Groups that consider the millions of acres designated for protection by President Barack Obama and other past presidents part of a massive federal land grab voiced optimism that Zinke wants to reign in some areas. But they also expressed disappointment that the full report wasn’t available.

“It was kind of the unmonumental monument announcement,” said Kathleen Sgamma, of the oil industry trade group Western Energy Alliance.

Sgamma’s group is among the organizations that hope the review spurs reform of the 1906 Antiquities Act, the law that gives presidents power to unilaterally create national monuments. Zinke said in a short summary report that he found that that the creation of some of the monuments was arbitrary or politically motivated.

If Trump adopts Zinke’s recommendations, it could ease some of the worst fears of the president’s opponents, who warned that vast public lands and marine areas could be stripped of federal protection.

But significant reductions in the size of the monuments or changes in what activities are allowed on them could trigger fierce resistance, too, including lawsuits.

A tribal coalition that pushed for the creation of the 2,100-square-mile Bears Ears monument on sacred tribal land said it is prepared to launch a legal fight against even a slight reduction in its size.

“Our tribes stand together and are willing to go into battle in terms of litigation,” said Davis Filfred, a council delegate for the Navajo Nation council.

New England commercial fishing groups say they’re hopeful they’ll get back rights to fish in the Northeast Canyons and Seamounts Marine National Monument, an area off the coast of New England designated last year for protection by President Obama.

Republican Utah state Rep. Mike Noel, who has pushed to rescind the designation of Bears Ears as a monument, said he could live with a rollback of its boundaries. He called that a good compromise that would enable continued tourism while still allowing activities that locals have pursued for generations – logging, livestock grazing and oil and gas drilling.

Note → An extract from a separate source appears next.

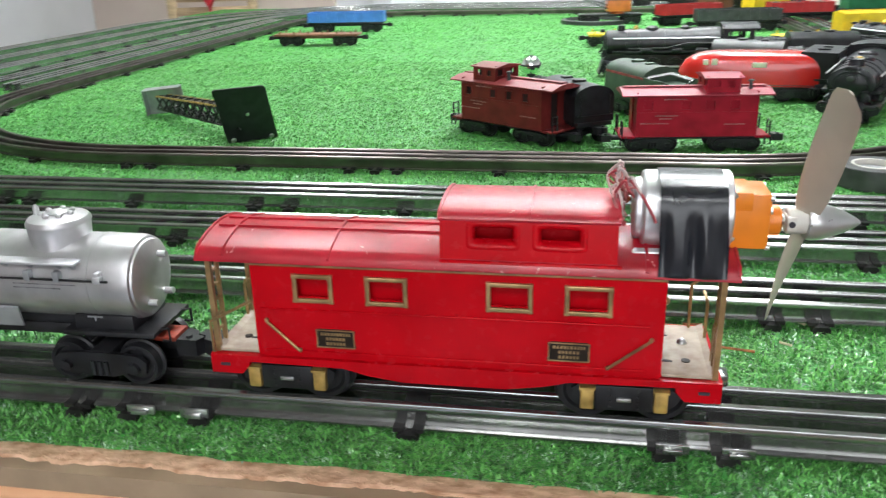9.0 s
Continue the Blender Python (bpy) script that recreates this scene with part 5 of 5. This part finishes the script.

Other sites that might see changes include the Grand Staircase-Escalante monument in the Utah desert, consisting of cliffs, canyons, natural arches and archaeological sites, including rock paintings; Katahdin Woods and Waters, 136 square miles of forest of northern Maine; and Cascade Siskiyou, a 156-square-mile region where three mountain ranges converge in Oregon.

The marine monuments encompass more than 340,000 square miles and include four sites in the Pacific Ocean and an array of underwater canyons and mountains off New England.

Zinke suggested that the same presidential proclamation process used by four presidents over two decades to create the monuments could be used to enact changes.

Environmental groups contend the Antiquities Act allows presidents to create national monuments but gives only Congress the power to modify them. Mark Squillace, a law professor at the University of Colorado, said he agrees with that view but noted the dispute has never gone before the courts.

Conservative legal scholars have come down on the side of the administration.

No president has tried to eliminate a monument, but some have reduced or redrawn the boundaries on 18 occasions, according to the National Park Service.

Zinke did not directly answer whether any monuments would be newly opened to energy development, mining and other industries Trump has championed.

Zinke, a former Montana congressman, insisted that public access for uses such as hunting, fishing or grazing would be maintained or restored. He also spoke of protecting tribal interests. In the interview, Zinke struck back against conservationists who had warned of impending mass sell-offs of public lands by the Trump administration.

“I’ve heard this narrative that somehow the land is going to be sold or transferred,” he said. “That narrative is patently false and shameful. The land was public before and it will be public after.”